We assert that we have a right of self-determination, among many areas, in fisheries management. While the scope of the Marshall decision did not address the argument for self-determination in fisheries management , this in no way, diminishes our assertion

We do not mean any disrespect to other users of the fishery resource but we find it highly offensive that we are characterized in the AFPR as simply another user group. As we have already stated, we have a constitutionally protected right to the Atlantic fishery. We expect and demand of Canada nothing less than recognition of our right to jointly manage the fishery resource.  We have watched the degradation and destruction of our territories through greed and ineptitude for too long.  In the spirit of our treaty relationship, we seek recognition and treatment from Canada as nations.

 

Conclusion

The Atlantic Policy Congress is very concerned about the AFPR and the potential impact it may have on Mi'kmaq, Maliseet and Passamaquoddy aboriginal and treaty rights. The AFPR has paid token acknowledgement to the DFO's "legal obligations" regarding aboriginal and treaty rights stemming from decisions such as Marshall but it is apparent to us that it intends to only discharge legal obligations based on very narrow interpretations of aboriginal and treaty rights.

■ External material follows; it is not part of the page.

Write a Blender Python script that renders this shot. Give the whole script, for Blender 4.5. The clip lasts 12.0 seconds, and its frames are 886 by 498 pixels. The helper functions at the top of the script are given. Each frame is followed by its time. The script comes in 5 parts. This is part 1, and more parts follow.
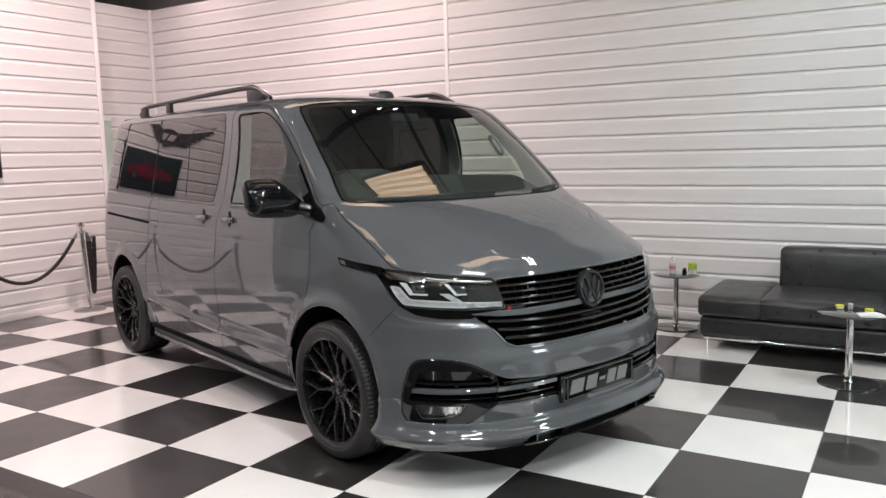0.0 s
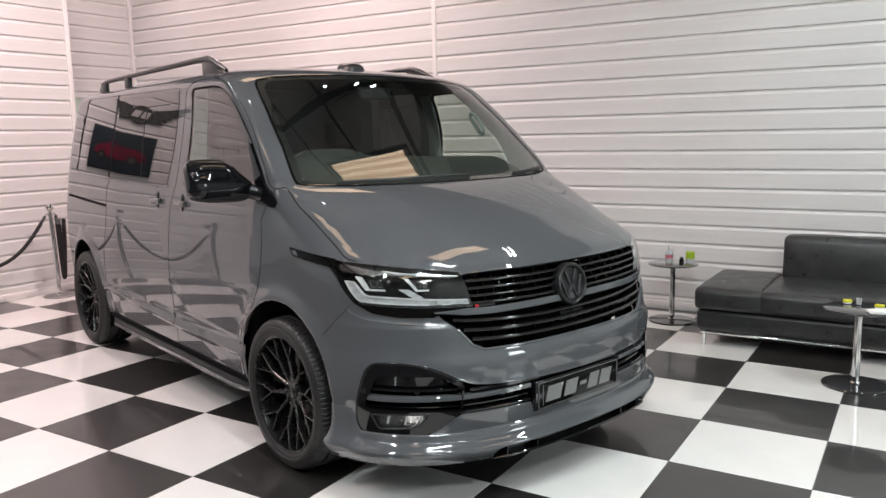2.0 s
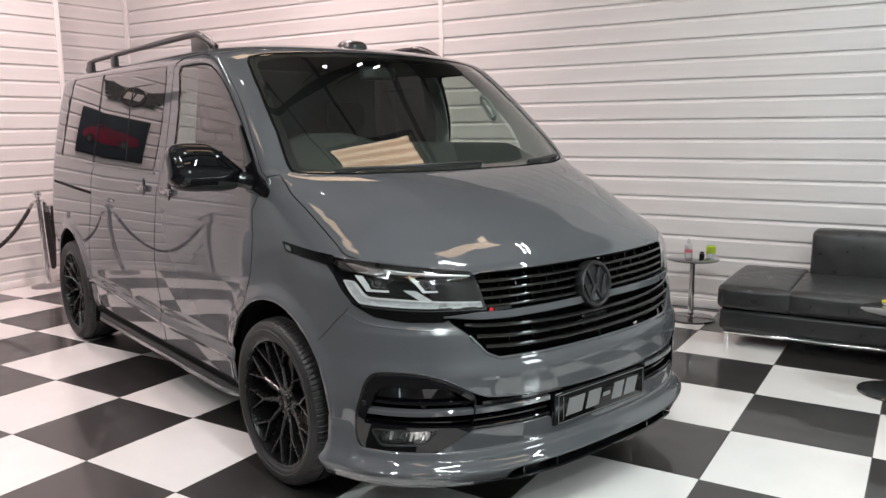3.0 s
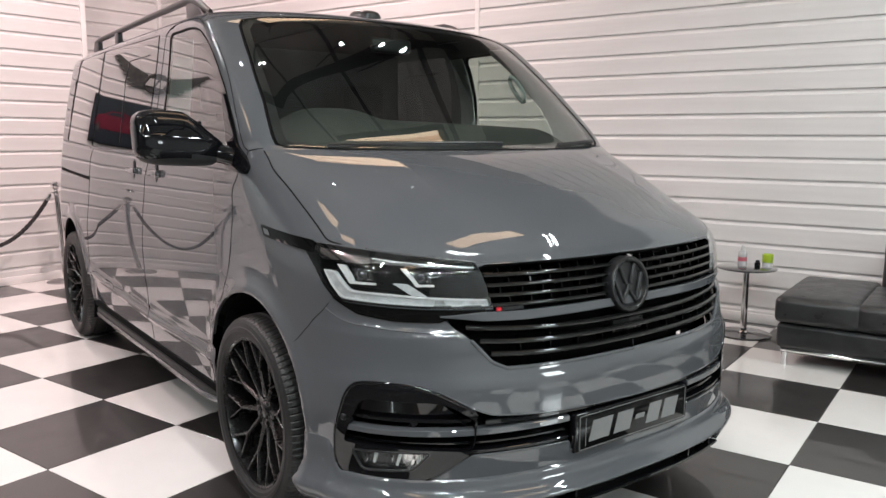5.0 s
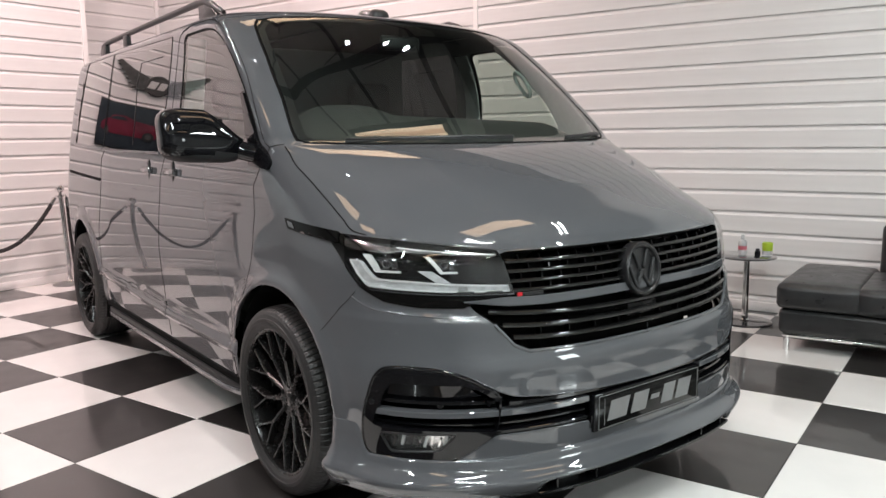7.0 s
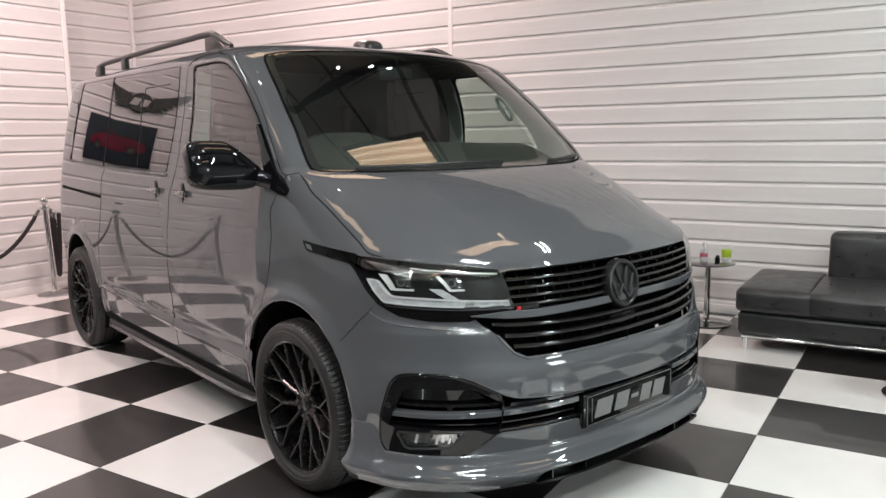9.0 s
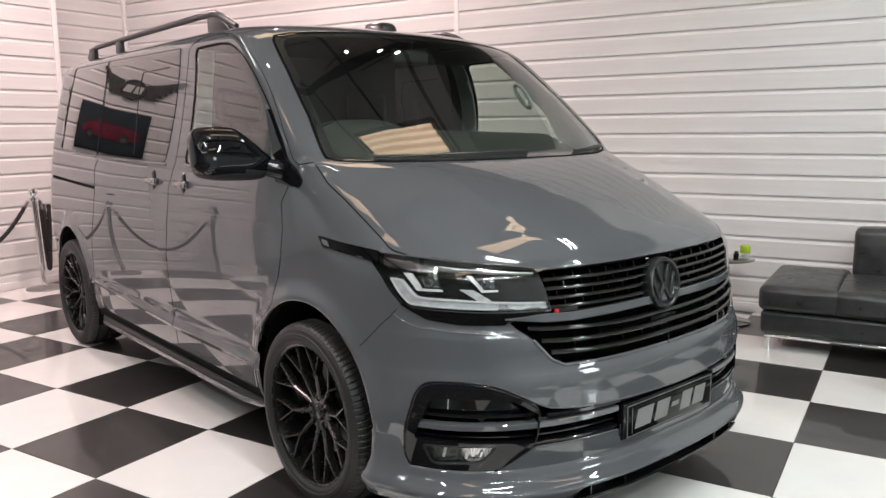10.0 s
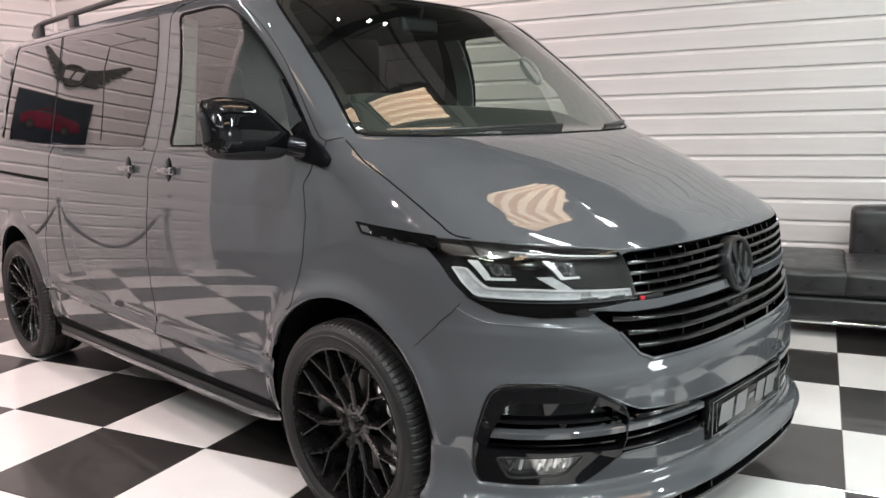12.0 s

We recognize the need for significant change in the present system and in particular, the need for conservation as the number one management priority, the need for orderly management and the need for shared stewardship. However, these changes must not occur at the expense of our aboriginal and treaty rights. Furthermore, it is not appropriate, based on the nation-to-nation nature of our treaty relationship, for the Mi'kmaq, Maliseet and Passamaquoddy to participate in a public review process.  In light of these concerns, we have advised all Mi'kmaq, Maliseet and Passamaquoddy First Nations and their membership not to participate in the AFPR consultation process.